Disney is eluding this a bit because their hugely popular short series are connected by Star Wars or Marvel. How much better would it be to have a series with twenty episodes out of fifty-two weeks a year… in addition to all these exciting short series?

Netflix announced a deal to pick up a final season of Manifest, a dying show on NBC, produced by Warner Bros. in the last days of me slowly writing this piece. The show started off hot, releasing sixteen episodes in a five-month release window. But with nearly a year before Season 2, the ratings dropped 40% in Season 2 (with just thirteen episodes). Another year later, when Season 3 launched thirteen episodes, the ratings dipped another 30%, averaging only 40% of that first hit season. Placed on Netflix in whole, the show did great numbers, apparently. And now, Netflix made the deal with Warners for a twenty-episode final “season.”

How many ways is this weird? Well, for starters, why is this happening on Netflix and not Peacock, owner of NBC, or HBO Max, owned by production studio Warner Bros.? Multiple answers. First is… NBC and Peacock screwed up. Their show. Their aspiring streamer. They dropped the deal with WB and anyone could get it. Second, HBO Max screwed up and didn’t pick up the three existing seasons for streaming and didn’t have the vision that it could become more in house. Third, Neither Peacock or HBO Max yet has the audience base that Netflix does – domestic or international – to be making hits out of misses yet.

On the Netflix side, they get a show they are already doing well with and they will have fifty-three episodes of Manifest, which if you count it against Netflix Originals, will be the seventh-most episodes of any Netflix Original and #4 amongst hourlongs. (For clarity, I keep leaving out Chelsea, which had the most episodes, but all in one flop year with five a week.
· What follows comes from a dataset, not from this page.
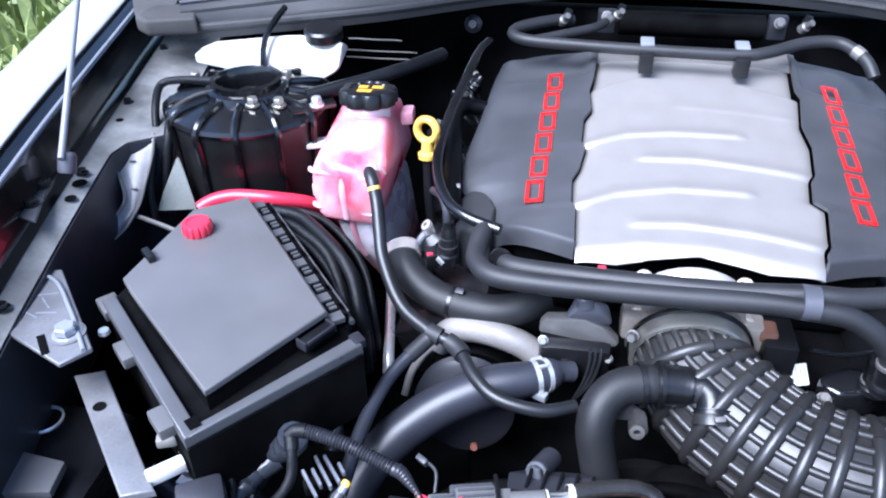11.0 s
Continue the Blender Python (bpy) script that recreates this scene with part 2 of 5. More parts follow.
def sweep(pts, r, seg=14, step=0.006, rfun=None, raw=False, bm=None):
    """A round tube along the points; rfun(s) scales the radius at s metres along it."""
    line = [Vector(q) for q in pts] if raw else smooth_line(pts, step)
    bm = bm or bmesh.new()
    tan = [(line[min(i + 1, len(line) - 1)] - line[max(i - 1, 0)]).normalized() for i in range(len(line))]
    up = Vector((0, 0, 1)) if abs(tan[0].z) < 0.9 else Vector((1, 0, 0))
    side = tan[0].cross(up).normalized()
    rings, s = [], 0.0
    for i, (q, t) in enumerate(zip(line, tan)):
        if i:
            s += (q - line[i - 1]).length
        side = (side - t * side.dot(t)).normalized()
        w = t.cross(side)
        rad = r * (rfun(s) if rfun else 1.0)
        rings.append([bm.verts.new(q + (side * math.cos(a) + w * math.sin(a)) * rad) for a in (2 * math.pi * k / seg for k in range(seg))])
    for a, b in zip(rings, rings[1:]):
        for k in range(seg):
            bm.faces.new((a[k], a[(k + 1) % seg], b[(k + 1) % seg], b[k]))
    bm.faces.new(rings[0][::-1])
    bm.faces.new(rings[-1])
    return bm


def box(cx, cy, cz, sx, sy, sz, bevel=0.002, turn=(0, 0, 0), bm=None):
    """A box with rounded edges, about its centre."""
    b = bmesh.new()
    bmesh.ops.create_cube(b, size=1)
    bmesh.ops.scale(b, vec=(sx, sy, sz), verts=b.verts)
    if bevel:
        bmesh.ops.bevel(b, geom=b.edges[:], offset=min(bevel, 0.45 * min(sx, sy, sz)), segments=2, affect="EDGES", profile=0.6)
    bmesh.ops.transform(b, matrix=pose(cx, cy, cz, *turn), verts=b.verts)
    return merge(bm, b)


def merge(bm, b):
    if bm is None:
        return b
    me = bpy.data.meshes.new("tmp")
    b.to_mesh(me)
    b.free()
    bm.from_mesh(me)
    bpy.data.meshes.remove(me)
    return bm


def prism(outline, z0, z1, bevel=0.003, shrink=0.0, seg=3, bm=None, m=None):
    """A plate over an outline; bevel rounds its top edge, shrink draws the top in towards the middle."""
    b = bmesh.new()
    f = b.faces.new([b.verts.new((x, y, z0)) for x, y in outline])
    top = bmesh.ops.extrude_face_region(b, geom=[f])["geom"]
    vs = [v for v in top if isinstance(v, bmesh.types.BMVert)]
    mid = sum((v.co for v in vs), Vector()) / len(vs)
    for v in vs:
        v.co.z = z1
        v.co.xy = mid.xy + (v.co.xy - mid.xy) * (1 - shrink)
    if bevel:
        es = [e for e in b.edges if all(abs(v.co.z - z1) < 1e-6 for v in e.verts)]
        bmesh.ops.bevel(b, geom=es, offset=bevel, segments=seg, affect="EDGES", profile=0.5)
    if m:
        bmesh.ops.transform(b, matrix=m, verts=b.verts)
    return merge(bm, b)


def lathe(profile, at=(0, 0, 0), turn=(0, 0, 0), seg=28, bm=None, lobes=0, depth=0.0):
    """A turned form of (radius, height) about z, closed where the radius is 0; lobes scallop it."""
    b = bmesh.new()
    rings = []
    for r, z in profile:
        if r < 1e-6:
            rings.append([b.verts.new((0, 0, z))])
        else:
            ring = []
            for k in range(seg):
                a = 2 * math.pi * k / seg
                q = r * (1 - depth * (0.5 + 0.5 * math.cos(lobes * a)) ** 4) if lobes else r
                ring.append(b.verts.new((q * math.cos(a), q * math.sin(a), z)))
            rings.append(ring)
    for p, q in zip(rings, rings[1:]):
        for k in range(seg):
            j = (k + 1) % seg
            vs = [p[k % len(p)], p[j % len(p)], q[j % len(q)], q[k % len(q)]]
            vs = [v for i, v in enumerate(vs) if v not in vs[:i]]
            if len(vs) > 2:
                b.faces.new(vs)
    bmesh.ops.transform(b, matrix=pose(*at, *turn), verts=b.verts)
    return merge(bm, b)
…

I mean filmed scripted shows.)

What keeps coming up is the idea that Netflix has a better time building stronger audiences for shows that have already had a strong core established than they do with their own originals. That’s cool… but it also exposes a weakness.

Every example has its own detailed quirks, but if NBC had cancelled Manifest after the second season drop, would we be where we are now with Netflix and the show? Or, if NBC had ordered a second season of twenty and started it in, say, September 2019, seventh months after the end of the previous season, would it have kept its audience and built, making all of this moot?

It would be unfair to try to box Netflix in as a content vulture. They have done well with Originals. Manifest may be the show that informs a different angle on the future for the channel, a hybrid of network and streaming… which is really what Hulu and Par+ and Peacock all want to take advantage of, as they have both networks and streamers, but can’t quite figure out from their side either.

In any case…

The rest of the players are not doing what Netflix and Disney are right now… they are not maximizing their assets and building their own unique platforms. (I would argue that Disney won’t really accelerate until Hulu is clear of Comcast… but a different conversation. There was – also as this piece has taken me so long – an analysis of the trouble for Hulu when their network content partners withdraw… which utterly missed the point. Disney is not planning on Hulu – Star, internationally – being what Hulu was. But I digress, inside of a digression…)

The question remains, how much is the process of developing habits in consumers – as opposed to relying on their choices in a 24/7 a la carte on-demand world – the key to building content loyalty?

If there is one idea that I hear all the time from people about many things, but especially entertainment, it is that the consumer is in charge of what they get. I love this idea. But it is utter bullshit. From every direction.

People who make money by offering content want that content to be popular as possible for as little cost as possible. In recent years, we have seen the evolution to a regular stream of movies that gross over $750 million… and almost always cost over $200 million to produce. That’s a choice to chase the bigger gross. And in that context, to spend as little as possible.

Likewise the question of popularity. There are all kinds of choices to be made on every side. How do you define popular success? What are your revenue expectations? What are your non-revenue-based expectations?

Spending does not assure popularity. And cult status doesn’t assure that there is a bigger audience to be found.

Not prioritizing deep IP relationships has worked for Netflix so far. Not prioritizing non-IP popularity has worked for Disney+ so far.

But the standard for success evolves as these businesses evolve. And while the immediate news is important, it is almost never a key indicator of what will be important in the future (even five years or less).

This is a core reason why I care about the future of theatrical as a business model, not as a delivery system that I love (cause I do). There is every indication that theatrical box office can be at least 10% of the annual revenues for every one of these streamers, releasing only a small percentage of the content each company makes.

But that is another Episode…

3 Responses to “When Chaos Came To Town – Episode II: If 100 Million People Watch A Tree Fall For Two Minutes, Does It Make A Sound?”

  1. Doug Pratt says:

    You are absolutely right about everything…except Netflix going into gaming, which looks to me like Microsoft realizing they need to get into the browser business.

  2. Serg says:

    I don’t think people care. Yes some people are loud about beloved shows getting cancelled too soon but for the most part, consensus seems to be that people have series fatigue.
    There are so many shows that are literally repackaged versions of other popular shows that everyone is tired and cynical about series now. The LAST THING on people’s minds is “oh I wish there were 40 more hours of this crap” .
    Plus the only reason there were 20-episode seasons was in order to milk already successful product with an audience for more and more ad revenue.
    It was not that fans wanted that much runtime when most of the time, storylines were stretched and suffered from the artificial elongation versus just telling your story and going home..
    Also, money Heist, Stranger Things and The Witcher are much bigger hits culturally than Orange or House of Cards.

  3. cadavra says:

    Two things. The real Netflix success story of a rejected network show is LUCIFER, which they picked up for only one season, then renewed for another, then extended, then again for yet another season–and it’s being watched by far more people than ever saw it on Fox. That’s pretty remarkable.

    And I totally disagree with you on DISJOINTED. It was side-splitting. The reason it flopped is that it was a CBS multi-cam on Netflix, and nobody wanted to see a CBS multi-cam on Netflix. Just that simple.